Frankly, before I got to Portland I didn’t know they still made places *like* Portland. Portland is the kind of place people go to raise a family… and as a result the majority of people I’ve encountered here endeavor to assert that somehow, the world is not filled with bastard-coated-bastards. Imagine my surprise the first time I watched a stranger sitting next to me in the coffee shop leave his laptop out in the open while heading to the bathroom (confident that it would be there when he returned). Doesn’t that just make you feel all warm and fuzzy inside, while simultaneously offending your hardened Californian (in)sensibilities?
Apparently you don’t need to add “the” to any highway… which was news to me since I got here on “the I-5.” In fact, most people outside of California will probably tease you mercilessly if you so much as think of calling it “the I-405.”
You either want black coffee, or you want black coffee with some cream and sugar. Sure, you might choose a Stumptown Hairbender blend or a Tabor Dark, but anything more elaborate than the simple selection of the roast is a disservice to the noble bean, and you can expect to be judged harshly by your Portlander barista.
Growing up in Southern California, I romanticized the rain. I loved being able to smell it coming from a mile away, and treated each of the 12 days a year that actually saw a little precipitation as blessings… and signs to go out, splash in some puddles, and get a little muddy.
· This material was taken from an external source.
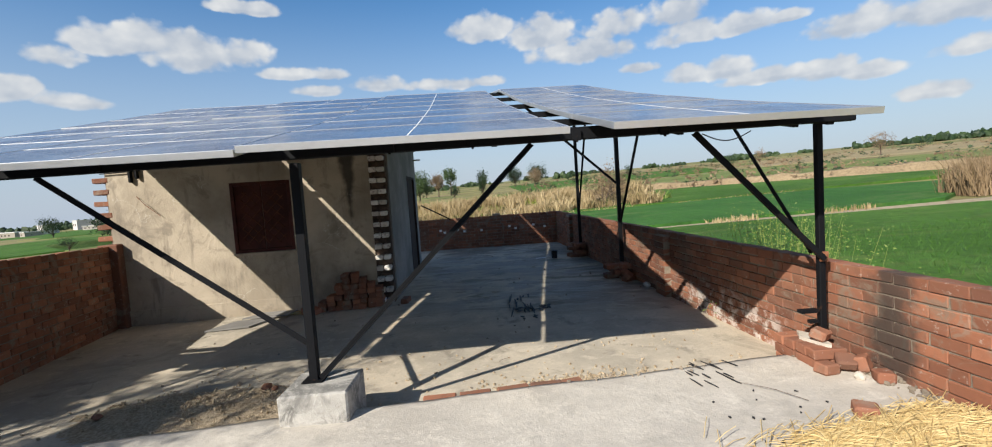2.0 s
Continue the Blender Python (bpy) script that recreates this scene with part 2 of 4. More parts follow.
def brick_mat(name, per_object, soot=False, gain=1.0, wiped=0.72):
    k = Mat(name, 0.92, spec=0.2)
    r = k.obrand if per_object else k.island
    base = k.mix(r, tuple(c * gain for c in (0.145, 0.060, 0.037)), tuple(c * gain for c in (0.29, 0.122, 0.070)))
    base = k.mix(k.math("MULTIPLY", k.ramp(k.math("FRACT", k.math("MULTIPLY", r, 7.31)), 0.72, 0.95), 0.55), base, (0.15, 0.072, 0.05))
    base = k.mix(k.math("MULTIPLY", k.ramp(k.noise(13, 5, 0.65), 0.45, 0.75), 0.5), base, (0.19, 0.092, 0.06))
    base = k.mix(k.math("MULTIPLY", k.ramp(k.noise(5.5, 5, 0.7, dist=0.8), 0.57, 0.70), 0.6), base, (0.28, 0.225, 0.175))
    base = k.mix(k.math("MULTIPLY", k.ramp(k.noise(1.6, 4, 0.6), 0.45, 0.7), 0.5), base, (0.13, 0.092, 0.068))
    base = k.mix(k.math("MULTIPLY", k.ramp(k.noise(19, 5, 0.75), 0.60, 0.68), 0.5), base, (0.50, 0.45, 0.39))
    # mortar wiped across the joints
    base = k.mix(k.math("MULTIPLY", k.ramp(k.noise(3.6, 7, 0.74, dist=1.1), 0.53, 0.63), wiped), base, (0.225, 0.172, 0.128))
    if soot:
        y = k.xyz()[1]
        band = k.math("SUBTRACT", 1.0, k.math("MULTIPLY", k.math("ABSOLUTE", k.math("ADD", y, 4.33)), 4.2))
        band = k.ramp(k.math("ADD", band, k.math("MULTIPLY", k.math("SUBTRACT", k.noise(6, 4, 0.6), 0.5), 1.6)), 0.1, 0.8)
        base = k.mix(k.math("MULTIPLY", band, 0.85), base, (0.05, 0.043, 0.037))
        # salt bloom low on the wall before the footing
        z = k.xyz()[2]
        salt = k.math("MULTIPLY", k.math("MULTIPLY", k.math("MULTIPLY", k.ramp(z, 0.5, 0.12), k.ramp(k.xyz()[0], 0.0, 1.0)), k.ramp(y, -3.5, -3.0)), k.math("MULTIPLY", k.ramp(y, -0.9, -2.0), k.ramp(k.noise(7, 6, 0.72), 0.47, 0.6)))
        base = k.mix(k.math("MULTIPLY", salt, 0.8), base, (0.66, 0.60, 0.54))
    k.color(base)
    k.bump(k.math("ADD", k.noise(35, 5, 0.7), k.math("MULTIPLY", k.noise(150, 3, 0.6), 0.4)), 0.55, 0.006)
    return k.m


M_FLOOR = concrete_mat("floor_concrete", (0.55, 0.485, 0.385), (0.36, 0.322, 0.262), (0.57, 0.465, 0.335), 0.8, True, 0.7)
M_SLAB = concrete_mat("slab_concrete", (0.58, 0.535, 0.465), (0.46, 0.42, 0.365), (0.58, 0.495, 0.385), 0.4, False, 0.8)
k = Mat("pedestal_concrete", 0.9, spec=0.25)
c = k.mix(k.ramp(k.noise(3.5, 5, 0.65, dist=1.5), 0.36, 0.64), (0.20, 0.193, 0.178), (0.42, 0.40, 0.365))
c = k.mix(k.math("MULTIPLY", k.ramp(k.noise(12, 6, 0.7, dist=2.0), 0.52, 0.62), 0.55), c, (0.50, 0.48, 0.44))
c = k.mix(k.math("MULTIPLY", k.ramp(k.noise(7, 6, 0.7, dist=1.0), 0.56, 0.66), 0.7), c, (0.12, 0.115, 0.105))
k.color(c).bump(k.math("ADD", k.noise(9, 6, 0.65, dist=1.5), k.math("MULTIPLY", k.noise(55, 4, 0.7), 0.3)), 0.6, 0.015)
M_BLOCKCON = k.m
M_MORTAR = concrete_mat("mortar", (0.27, 0.225, 0.175), (0.17, 0.14, 0.108), (0.22, 0.175, 0.125), 0.5)
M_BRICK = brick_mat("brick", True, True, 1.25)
M_BRICKJ = brick_mat("brick_joined", False)
M_FRESH = brick_mat("clean_brick", True, False, 1.5, 0.15)

k = Mat("room_plaster", 0.92, spec=0.2)
c = k.mix(k.ramp(k.noise(0.9, 5, 0.6), 0.35, 0.65), (0.31, 0.262, 0.20), (0.50, 0.425, 0.325))
c = k.mix(k.math("MULTIPLY", k.ramp(k.noise(2.6, 6, 0.7, dist=1.2), 0.52, 0.68), 0.7), c, (0.24, 0.205, 0.16))
c = k.mix(k.math("MULTIPLY", k.ramp(k.noise(3.1, 5, 0.7, stretch=(1.4, 1.4, 0.25)), 0.52, 0.70), 0.65), c, (0.19, 0.16, 0.125))
c = k.mix(k.math("MULTIPLY", k.ramp(k.noise(4.4, 5, 0.75), 0.66, 0.72), 0.7), c, (0.50, 0.44, 0.35))
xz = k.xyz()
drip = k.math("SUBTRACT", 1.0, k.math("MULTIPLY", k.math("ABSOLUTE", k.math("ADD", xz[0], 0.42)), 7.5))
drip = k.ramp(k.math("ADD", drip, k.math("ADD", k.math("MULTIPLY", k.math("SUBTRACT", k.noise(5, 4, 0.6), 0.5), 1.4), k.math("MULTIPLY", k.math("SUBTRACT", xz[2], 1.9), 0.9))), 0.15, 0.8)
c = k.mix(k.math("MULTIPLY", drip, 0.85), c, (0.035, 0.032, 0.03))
k.color(c)
scratch = k.ramp(k.voronoi(2.1, k.warp(0.30), "DISTANCE_TO_EDGE"), 0.010, 0.0)
c = k.mix(k.math("MULTIPLY", scratch, k.math("MULTIPLY", k.ramp(k.noise(1.3, 3), 0.56, 0.64), 0.6)), c, (0.62, 0.57, 0.48))
k.color(c)
k.bump(k.math("ADD", k.math("MULTIPLY", k.noise(2.2, 6, 0.6, dist=1.4), 1.4), k.math("MULTIPLY", k.noise(30, 4, 0.7), 0.35)), 0.5, 0.028)
M_PLASTER = k.m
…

But the novelty wears off fast when you’re using your bike to commute to your place of employment (which is 5+ miles away), and it has pissed down rain every day for the last 3 weeks.
When I lived in southern California, life was like a middle school math problem: I have a $20, and a bottle of local Cabernet is $18.99. Sales tax in California is 10%. Can I buy the wine I want to buy? Not in California. But in Portland, I’ll get $1.01 in change, just enough to splurge on a single-serving of import Gouda to pair with it.
After just one long, 9-month gray season in Portland, any semblance of a base tan you once had will disappear — only to be replaced by the purest, pastiest, palest, virtually reflective white skin your body is capable of producing. And your once-BFF the sun will become a cruel and painful mistress that demands your respect.
Okay, admittedly I’d have to categorize my core Californian love of Mexican food as more of an “addiction” than a “habit”– for which the cure has been an aggressive detox courtesy of the lack of authentic Mexican cuisine in Portland. If you’re like me, however, you will live with the abundance of spectacular Vietnamese Pho here as a completely-different-but-somewhat-almost-sort-of-okay substitute.
Portland has grown a bit big for it’s chic and quirky britches, which means that finding parking (especially over on Hawthorne, Division, or anywhere south of the Alphabet) is a serious pain in the ass. If there’s one driving skill I actually managed to hone here, it’s parallel parking. And don’t worry if it’s a little rough-and-tumble to start, dents and dings on cars in PDX are as ubiquitous as In N Outs are in LA.
Not only do Portlanders naturally assume they’ll get a little soggy every time they go outside, most don’t even *own* an umbrella. So why waste the bag-space on something you’ll use only if you want people to assume you’re a tourist, when you can fit a whole double-walled thermos of artisan tea in there instead?
Generally speaking, flip flops are an endangered species in Portland — pushed to the brink of extinction by boots, chukkas, Birkenstocks, and Tevas. If you want to look like a transplant from California, keep on wearing those Rainbows.